WHAT TO DO → Do not carry the pictures over; copy every other part of the entries exactly.

DATA EXCERPTS →
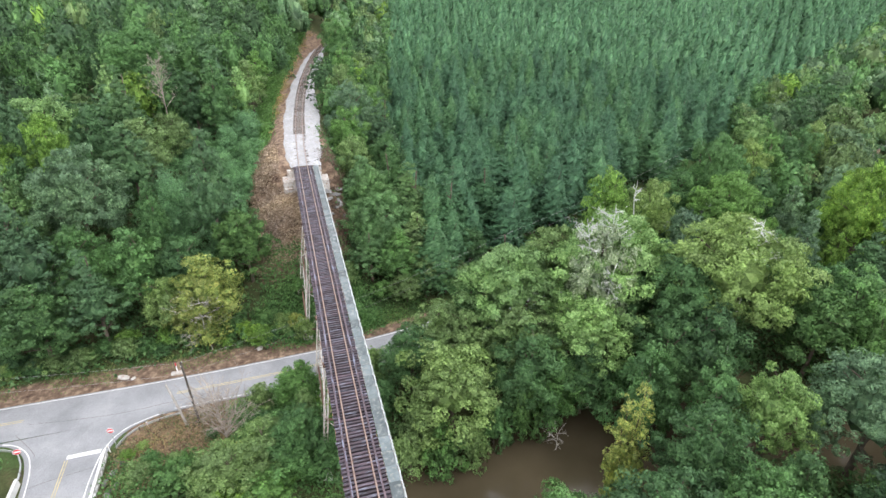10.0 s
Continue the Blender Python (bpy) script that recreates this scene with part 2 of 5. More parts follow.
RAILTOP = surface("worn_rail_head", (0.22, 0.165, 0.14), (0.33, 0.26, 0.225), 1.0, 15, 0.4, 0.05, 0.4, 0.1)
GRATE = surface("galvanised_walkway", (0.078, 0.098, 0.102), (0.138, 0.162, 0.168), 1.1, 22, 0.6, 0.2, 0.2, 0.32, None, (0.20, 0.21, 0.195))
PLATE = surface("dull_patch_plate", (0.13, 0.15, 0.155), (0.21, 0.23, 0.23), 2, 18, 0.6, 0.1, 0.2, 0.3)
GALV = surface("galvanised_pipe", (0.42, 0.44, 0.44), (0.60, 0.62, 0.61), 2, 20, 0.4, 0.05, 0.4, 0.08)
STEEL = surface("faded_white_steel", (0.40, 0.37, 0.33), (0.62, 0.60, 0.56), 0.7, 10, 0.7, 0.2, 0.1, 0.12, None, (0.24, 0.12, 0.07))
RUST = surface("rusted_steel", (0.085, 0.05, 0.038), (0.185, 0.11, 0.078), 0.8, 12, 0.8, 0.3, 0.1, 0.2)
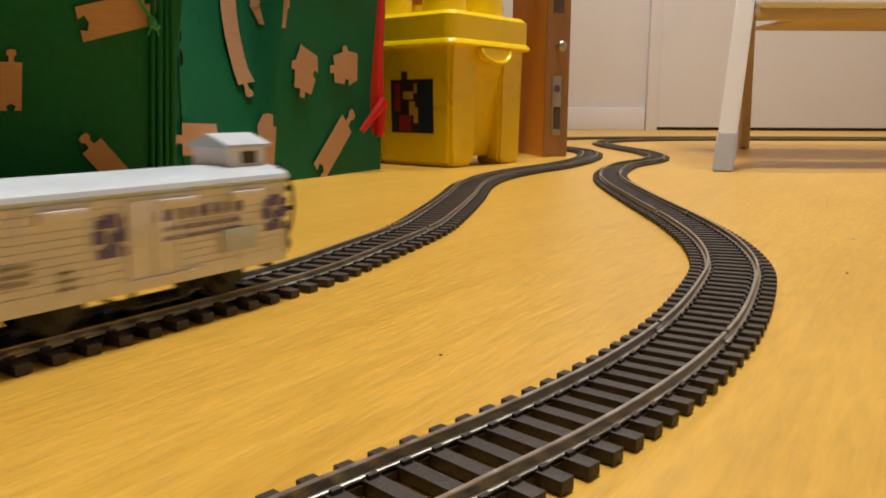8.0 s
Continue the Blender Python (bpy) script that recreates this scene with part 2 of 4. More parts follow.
def floor_boards():
    width, length = 190.0, 1285.0
    c, s = math.cos(radians(BOARD_TURN)), math.sin(radians(BOARD_TURN))
    for row in range(-26, 27):
        for k in range(-5, 5):
            x0, y0 = k * length + (row * 457) % 1285 + 380, row * width - 60
            corners = [(x0 + 0.04, y0 + 0.03), (x0 + length - 0.04, y0 + 0.03), (x0 + length - 0.04, y0 + width - 0.03), (x0 + 0.04, y0 + width - 0.03)]
            pts = [(u * c - v * s, u * s + v * c) for u, v in corners]
            for axis, limit, below in ((0, XR, True), (0, XL, False), (1, YF, True), (1, YB, False)):
                pts = clip_outline(pts, axis, limit, below) if len(pts) > 2 else []
            if len(pts) < 3:
                continue
            local = [((x * c + y * s) - x0, (-x * s + y * c) - y0) for x, y in pts]
            b = bmesh.new()
            low, high = [b.verts.new((u, v, -3)) for u, v in local], [b.verts.new((u, v, 0)) for u, v in local]
            b.faces.new(low[::-1]), b.faces.new(high)
            for i in range(len(local)):
                j = (i + 1) % len(local)
                b.faces.new((low[i], low[j], high[j], high[i]))
            ob = new("floor_board", mesh_of("floor_board", b, FLOOR))
            ob.parent = subfloor
            ob.matrix_basis = pose((x0 * c - y0 * s) * MM, (x0 * s + y0 * c) * MM, 0, 0, 0, BOARD_TURN)


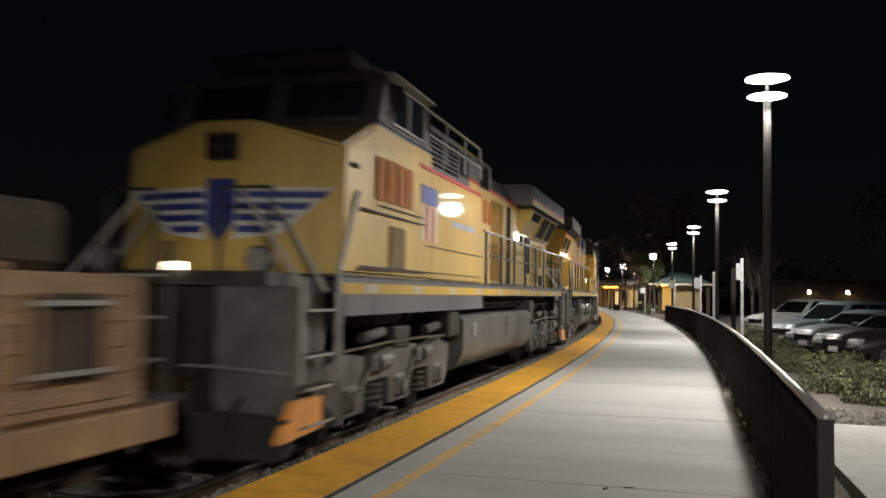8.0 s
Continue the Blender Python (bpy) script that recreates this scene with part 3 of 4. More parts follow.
    for s in (-1, 1):
        part("upper_band", boxes((min(s * X, s * (X + 0.006)), max(s * X, s * (X + 0.006)), AR, AR + 2.1, 4.23, 4.70), (*sorted((s * X, s * (X + 0.006))), AR + 2.1, AE, 4.0, 4.70)), grey, aux)
        part("red_stripe", boxes((min(s * X, s * (X + 0.009)), max(s * X, s * (X + 0.009)), AR, AR + 2.1, 4.17, 4.235), (*sorted((s * X, s * (X + 0.009))), AR + 2.1, AE, 3.94, 4.005)), M["faded_red"] if pale else M["red"], aux)
        for a, b in ((AR + 0.35, AR + 1.15), (AR + 2.25, AR + 2.9), (AR + 3.02, AR + 3.75)):
            w = part("side_grille", boxes((min(s * X, s * (X + 0.02)), max(s * X, s * (X + 0.02)), a, b, 4.18, 4.62)), M["grille"], aux)
            part("grille_frame", boxes((min(s * X, s * (X + 0.03)), max(s * X, s * (X + 0.03)), a, b, 4.15, 4.17), (min(s * X, s * (X + 0.03)), max(s * X, s * (X + 0.03)), a - 0.02, a, 4.15, 4.64)), grey, w)
        # low equipment cabinets along the walkway
        xs = sorted((s * (HW + 0.04), s * 1.46))
        if not (wide_left and s < 0):
            part("low_cabinet", boxes((*xs, 2.75, 5.76, 2.10, 2.80), bevel=0.02), yellow, e)
            louvre_panel(e, 3.75, 4.15, 2.45, 2.72, s * 1.46, yellow, 6)
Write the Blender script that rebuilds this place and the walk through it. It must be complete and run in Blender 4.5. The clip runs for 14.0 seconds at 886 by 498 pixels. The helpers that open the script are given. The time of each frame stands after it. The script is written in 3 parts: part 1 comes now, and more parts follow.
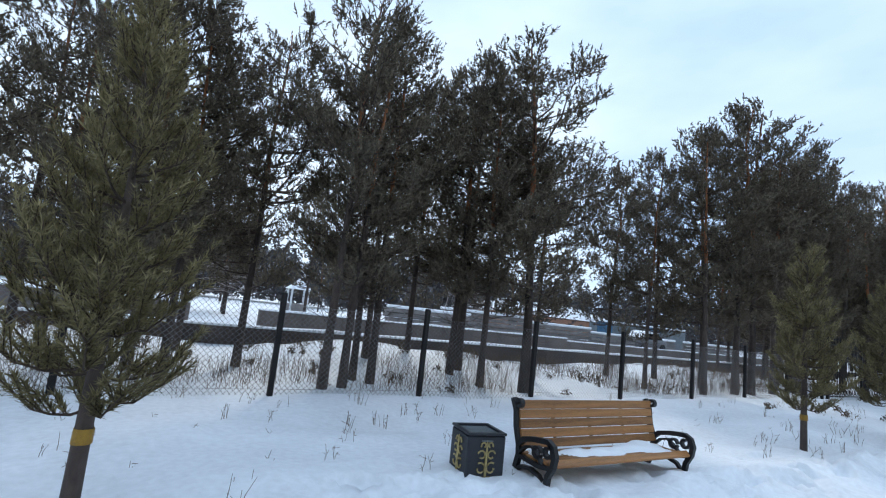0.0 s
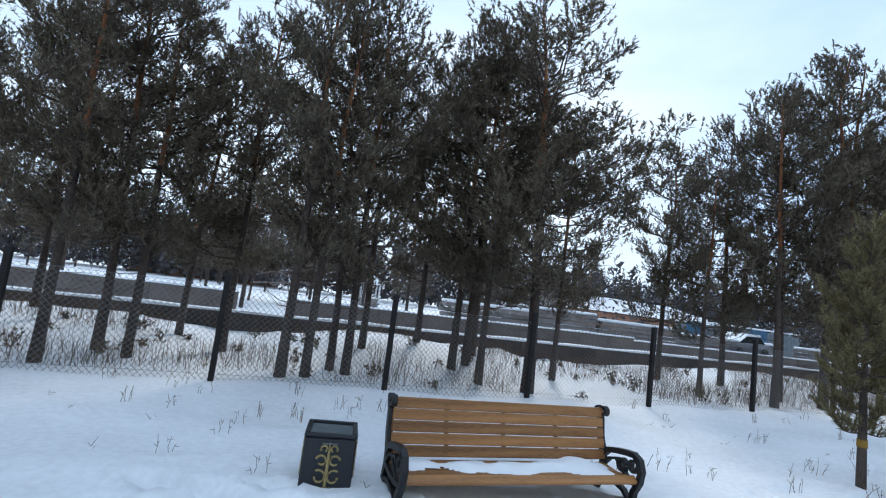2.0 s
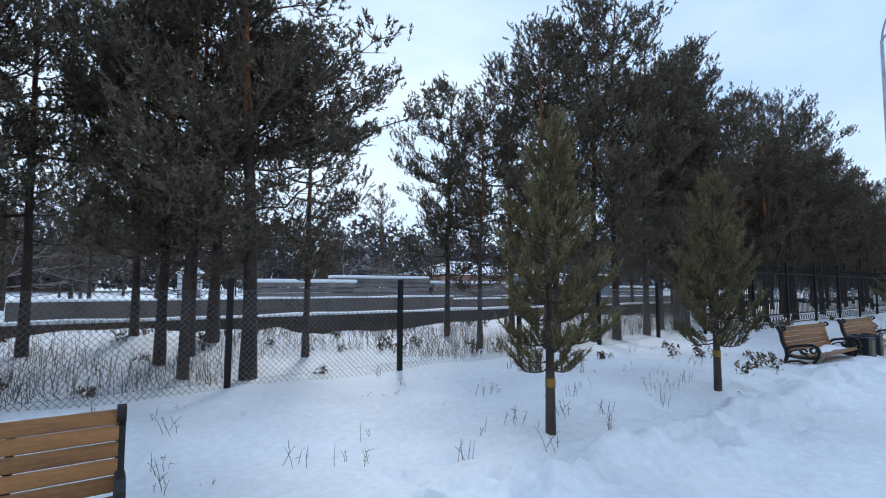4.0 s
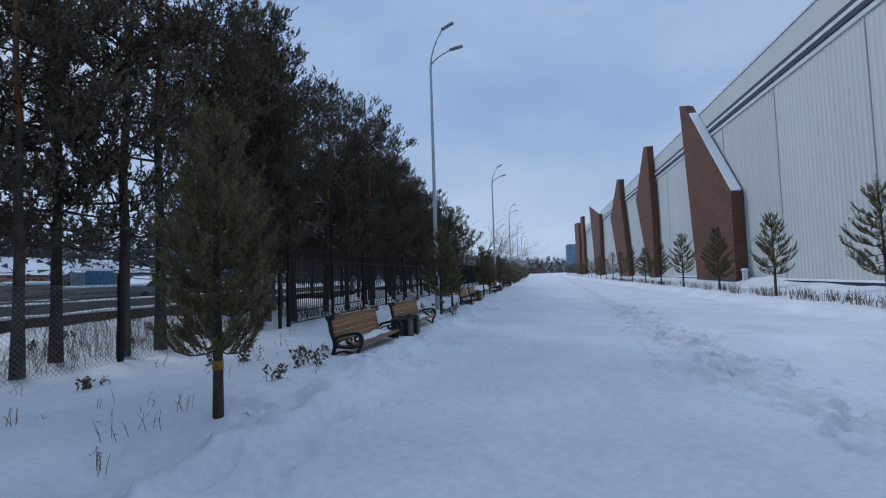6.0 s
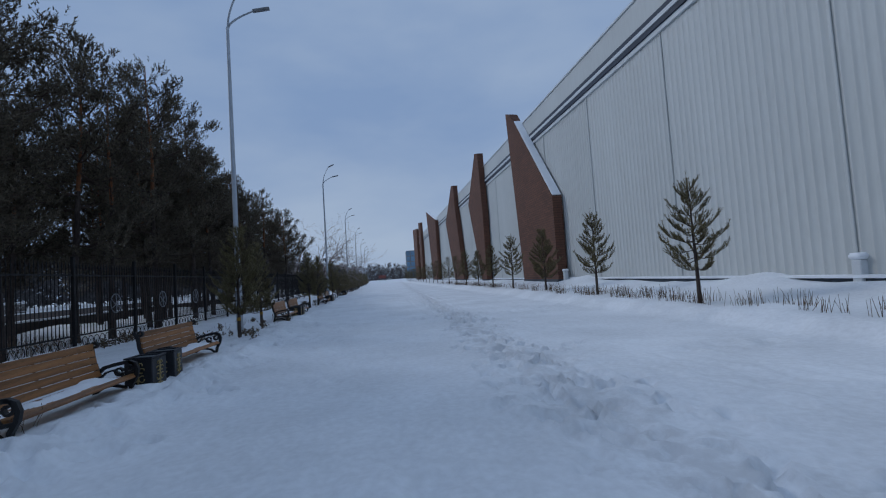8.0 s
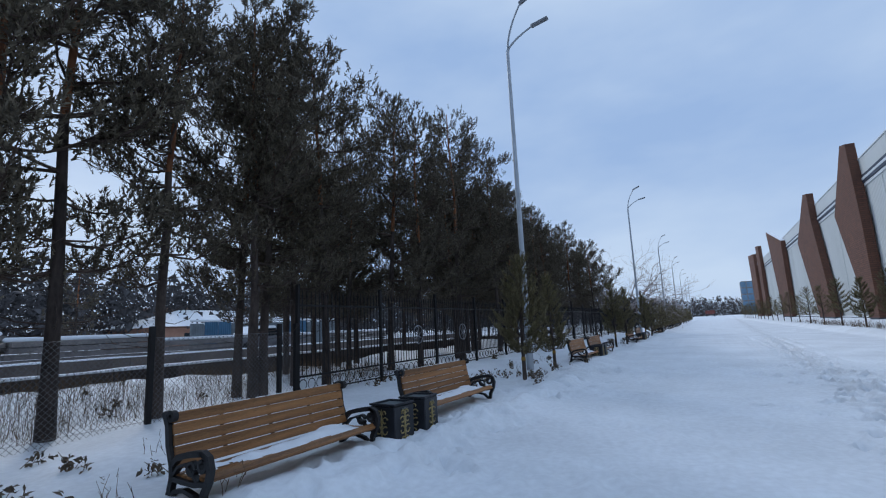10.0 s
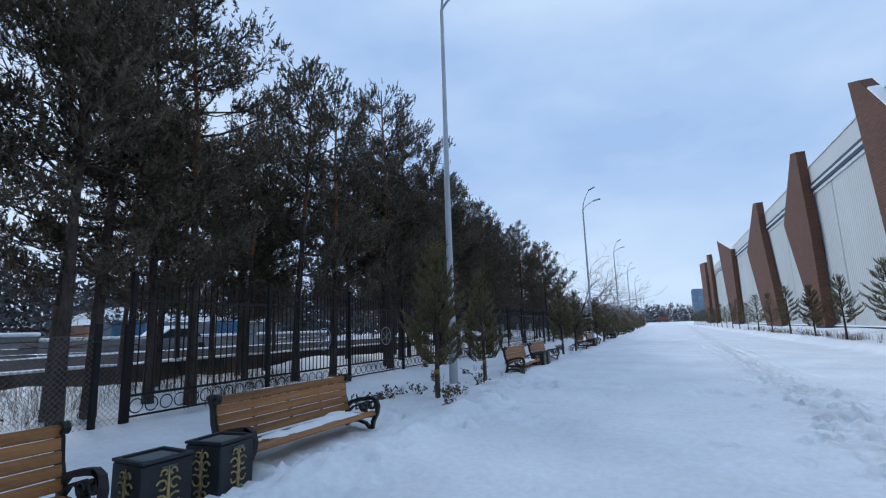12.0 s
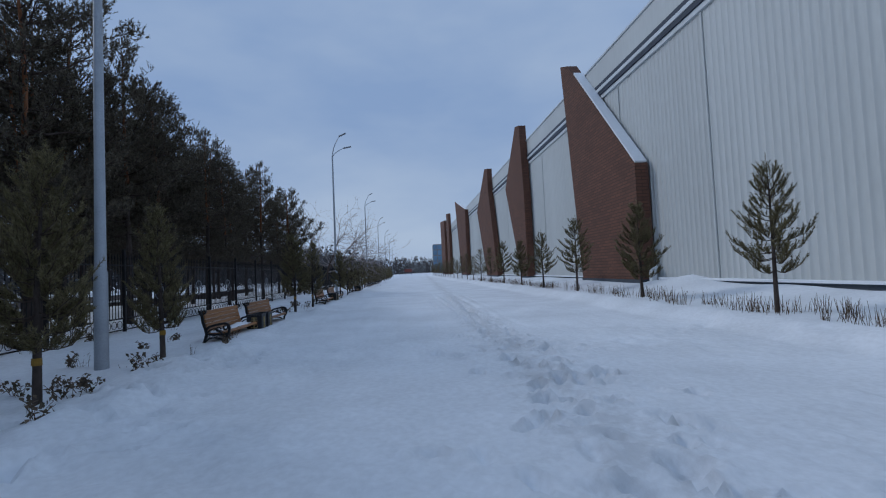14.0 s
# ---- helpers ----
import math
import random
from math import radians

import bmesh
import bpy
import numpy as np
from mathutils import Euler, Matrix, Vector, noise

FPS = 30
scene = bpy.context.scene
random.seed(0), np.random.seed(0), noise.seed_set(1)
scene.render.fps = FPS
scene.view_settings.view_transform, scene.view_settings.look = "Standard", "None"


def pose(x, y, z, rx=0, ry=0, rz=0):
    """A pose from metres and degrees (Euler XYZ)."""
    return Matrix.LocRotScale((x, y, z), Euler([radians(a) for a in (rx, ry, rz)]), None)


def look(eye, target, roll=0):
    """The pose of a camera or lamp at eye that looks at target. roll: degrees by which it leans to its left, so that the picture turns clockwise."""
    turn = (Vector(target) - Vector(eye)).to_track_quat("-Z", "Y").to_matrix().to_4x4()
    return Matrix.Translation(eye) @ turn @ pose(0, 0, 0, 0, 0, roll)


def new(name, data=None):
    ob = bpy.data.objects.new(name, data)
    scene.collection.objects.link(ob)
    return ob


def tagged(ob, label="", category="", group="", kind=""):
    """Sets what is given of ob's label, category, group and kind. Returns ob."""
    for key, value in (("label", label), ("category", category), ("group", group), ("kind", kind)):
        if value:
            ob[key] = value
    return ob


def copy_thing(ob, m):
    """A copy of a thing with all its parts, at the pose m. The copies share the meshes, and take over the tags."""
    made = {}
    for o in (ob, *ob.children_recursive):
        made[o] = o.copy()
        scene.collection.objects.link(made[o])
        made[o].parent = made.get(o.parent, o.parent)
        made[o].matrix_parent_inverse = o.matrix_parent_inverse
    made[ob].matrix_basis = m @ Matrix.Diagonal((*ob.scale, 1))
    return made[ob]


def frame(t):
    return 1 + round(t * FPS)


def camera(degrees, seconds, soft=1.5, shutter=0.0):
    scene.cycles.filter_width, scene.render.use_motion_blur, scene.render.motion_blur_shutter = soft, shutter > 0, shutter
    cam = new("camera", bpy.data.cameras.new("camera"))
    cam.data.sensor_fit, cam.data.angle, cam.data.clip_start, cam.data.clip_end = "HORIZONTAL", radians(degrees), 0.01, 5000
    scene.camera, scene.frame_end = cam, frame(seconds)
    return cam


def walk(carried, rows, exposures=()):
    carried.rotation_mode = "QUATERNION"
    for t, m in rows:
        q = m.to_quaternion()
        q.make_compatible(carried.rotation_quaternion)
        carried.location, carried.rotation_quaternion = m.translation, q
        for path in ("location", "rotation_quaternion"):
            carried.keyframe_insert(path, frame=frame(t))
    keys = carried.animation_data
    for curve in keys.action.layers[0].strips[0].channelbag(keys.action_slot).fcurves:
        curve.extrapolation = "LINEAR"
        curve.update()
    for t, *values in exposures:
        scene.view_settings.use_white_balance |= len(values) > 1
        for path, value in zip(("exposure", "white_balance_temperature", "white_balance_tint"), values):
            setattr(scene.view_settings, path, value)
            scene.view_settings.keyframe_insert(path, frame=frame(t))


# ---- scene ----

PROBLEM SOLUTION →
10.0 s
Continue the Blender Python (bpy) script that recreates this scene with part 2 of 5. More parts follow.
RAILTOP = surface("worn_rail_head", (0.22, 0.165, 0.14), (0.33, 0.26, 0.225), 1.0, 15, 0.4, 0.05, 0.4, 0.1)
GRATE = surface("galvanised_walkway", (0.078, 0.098, 0.102), (0.138, 0.162, 0.168), 1.1, 22, 0.6, 0.2, 0.2, 0.32, None, (0.20, 0.21, 0.195))
PLATE = surface("dull_patch_plate", (0.13, 0.15, 0.155), (0.21, 0.23, 0.23), 2, 18, 0.6, 0.1, 0.2, 0.3)
GALV = surface("galvanised_pipe", (0.42, 0.44, 0.44), (0.60, 0.62, 0.61), 2, 20, 0.4, 0.05, 0.4, 0.08)
STEEL = surface("faded_white_steel", (0.40, 0.37, 0.33), (0.62, 0.60, 0.56), 0.7, 10, 0.7, 0.2, 0.1, 0.12, None, (0.24, 0.12, 0.07))
RUST = surface("rusted_steel", (0.085, 0.05, 0.038), (0.185, 0.11, 0.078), 0.8, 12, 0.8, 0.3, 0.1, 0.2)
8.0 s
Continue the Blender Python (bpy) script that recreates this scene with part 2 of 4. More parts follow.
def floor_boards():
    width, length = 190.0, 1285.0
    c, s = math.cos(radians(BOARD_TURN)), math.sin(radians(BOARD_TURN))
    for row in range(-26, 27):
        for k in range(-5, 5):
            x0, y0 = k * length + (row * 457) % 1285 + 380, row * width - 60
            corners = [(x0 + 0.04, y0 + 0.03), (x0 + length - 0.04, y0 + 0.03), (x0 + length - 0.04, y0 + width - 0.03), (x0 + 0.04, y0 + width - 0.03)]
            pts = [(u * c - v * s, u * s + v * c) for u, v in corners]
            for axis, limit, below in ((0, XR, True), (0, XL, False), (1, YF, True), (1, YB, False)):
                pts = clip_outline(pts, axis, limit, below) if len(pts) > 2 else []
            if len(pts) < 3:
                continue
            local = [((x * c + y * s) - x0, (-x * s + y * c) - y0) for x, y in pts]
            b = bmesh.new()
            low, high = [b.verts.new((u, v, -3)) for u, v in local], [b.verts.new((u, v, 0)) for u, v in local]
            b.faces.new(low[::-1]), b.faces.new(high)
            for i in range(len(local)):
                j = (i + 1) % len(local)
                b.faces.new((low[i], low[j], high[j], high[i]))
            ob = new("floor_board", mesh_of("floor_board", b, FLOOR))
            ob.parent = subfloor
            ob.matrix_basis = pose((x0 * c - y0 * s) * MM, (x0 * s + y0 * c) * MM, 0, 0, 0, BOARD_TURN)


8.0 s
Continue the Blender Python (bpy) script that recreates this scene with part 3 of 4. More parts follow.
    for s in (-1, 1):
        part("upper_band", boxes((min(s * X, s * (X + 0.006)), max(s * X, s * (X + 0.006)), AR, AR + 2.1, 4.23, 4.70), (*sorted((s * X, s * (X + 0.006))), AR + 2.1, AE, 4.0, 4.70)), grey, aux)
        part("red_stripe", boxes((min(s * X, s * (X + 0.009)), max(s * X, s * (X + 0.009)), AR, AR + 2.1, 4.17, 4.235), (*sorted((s * X, s * (X + 0.009))), AR + 2.1, AE, 3.94, 4.005)), M["faded_red"] if pale else M["red"], aux)
        for a, b in ((AR + 0.35, AR + 1.15), (AR + 2.25, AR + 2.9), (AR + 3.02, AR + 3.75)):
            w = part("side_grille", boxes((min(s * X, s * (X + 0.02)), max(s * X, s * (X + 0.02)), a, b, 4.18, 4.62)), M["grille"], aux)
            part("grille_frame", boxes((min(s * X, s * (X + 0.03)), max(s * X, s * (X + 0.03)), a, b, 4.15, 4.17), (min(s * X, s * (X + 0.03)), max(s * X, s * (X + 0.03)), a - 0.02, a, 4.15, 4.64)), grey, w)
        # low equipment cabinets along the walkway
        xs = sorted((s * (HW + 0.04), s * 1.46))
        if not (wide_left and s < 0):
            part("low_cabinet", boxes((*xs, 2.75, 5.76, 2.10, 2.80), bevel=0.02), yellow, e)
            louvre_panel(e, 3.75, 4.15, 2.45, 2.72, s * 1.46, yellow, 6)
Write the Blender script that rebuilds this place and the walk through it. It must be complete and run in Blender 4.5. The clip runs for 14.0 seconds at 886 by 498 pixels. The helpers that open the script are given. The time of each frame stands after it. The script is written in 3 parts: part 1 comes now, and more parts follow.
0.0 s
2.0 s
4.0 s
6.0 s
8.0 s
10.0 s
12.0 s
14.0 s
# ---- helpers ----
import math
import random
from math import radians

import bmesh
import bpy
import numpy as np
from mathutils import Euler, Matrix, Vector, noise

FPS = 30
scene = bpy.context.scene
random.seed(0), np.random.seed(0), noise.seed_set(1)
scene.render.fps = FPS
scene.view_settings.view_transform, scene.view_settings.look = "Standard", "None"


def pose(x, y, z, rx=0, ry=0, rz=0):
    """A pose from metres and degrees (Euler XYZ)."""
    return Matrix.LocRotScale((x, y, z), Euler([radians(a) for a in (rx, ry, rz)]), None)


def look(eye, target, roll=0):
    """The pose of a camera or lamp at eye that looks at target. roll: degrees by which it leans to its left, so that the picture turns clockwise."""
    turn = (Vector(target) - Vector(eye)).to_track_quat("-Z", "Y").to_matrix().to_4x4()
    return Matrix.Translation(eye) @ turn @ pose(0, 0, 0, 0, 0, roll)


def new(name, data=None):
    ob = bpy.data.objects.new(name, data)
    scene.collection.objects.link(ob)
    return ob


def tagged(ob, label="", category="", group="", kind=""):
    """Sets what is given of ob's label, category, group and kind. Returns ob."""
    for key, value in (("label", label), ("category", category), ("group", group), ("kind", kind)):
        if value:
            ob[key] = value
    return ob


def copy_thing(ob, m):
    """A copy of a thing with all its parts, at the pose m. The copies share the meshes, and take over the tags."""
    made = {}
    for o in (ob, *ob.children_recursive):
        made[o] = o.copy()
        scene.collection.objects.link(made[o])
        made[o].parent = made.get(o.parent, o.parent)
        made[o].matrix_parent_inverse = o.matrix_parent_inverse
    made[ob].matrix_basis = m @ Matrix.Diagonal((*ob.scale, 1))
    return made[ob]


def frame(t):
    return 1 + round(t * FPS)


def camera(degrees, seconds, soft=1.5, shutter=0.0):
    scene.cycles.filter_width, scene.render.use_motion_blur, scene.render.motion_blur_shutter = soft, shutter > 0, shutter
    cam = new("camera", bpy.data.cameras.new("camera"))
    cam.data.sensor_fit, cam.data.angle, cam.data.clip_start, cam.data.clip_end = "HORIZONTAL", radians(degrees), 0.01, 5000
    scene.camera, scene.frame_end = cam, frame(seconds)
    return cam


def walk(carried, rows, exposures=()):
    carried.rotation_mode = "QUATERNION"
    for t, m in rows:
        q = m.to_quaternion()
        q.make_compatible(carried.rotation_quaternion)
        carried.location, carried.rotation_quaternion = m.translation, q
        for path in ("location", "rotation_quaternion"):
            carried.keyframe_insert(path, frame=frame(t))
    keys = carried.animation_data
    for curve in keys.action.layers[0].strips[0].channelbag(keys.action_slot).fcurves:
        curve.extrapolation = "LINEAR"
        curve.update()
    for t, *values in exposures:
        scene.view_settings.use_white_balance |= len(values) > 1
        for path, value in zip(("exposure", "white_balance_temperature", "white_balance_tint"), values):
            setattr(scene.view_settings, path, value)
            scene.view_settings.keyframe_insert(path, frame=frame(t))


# ---- scene ----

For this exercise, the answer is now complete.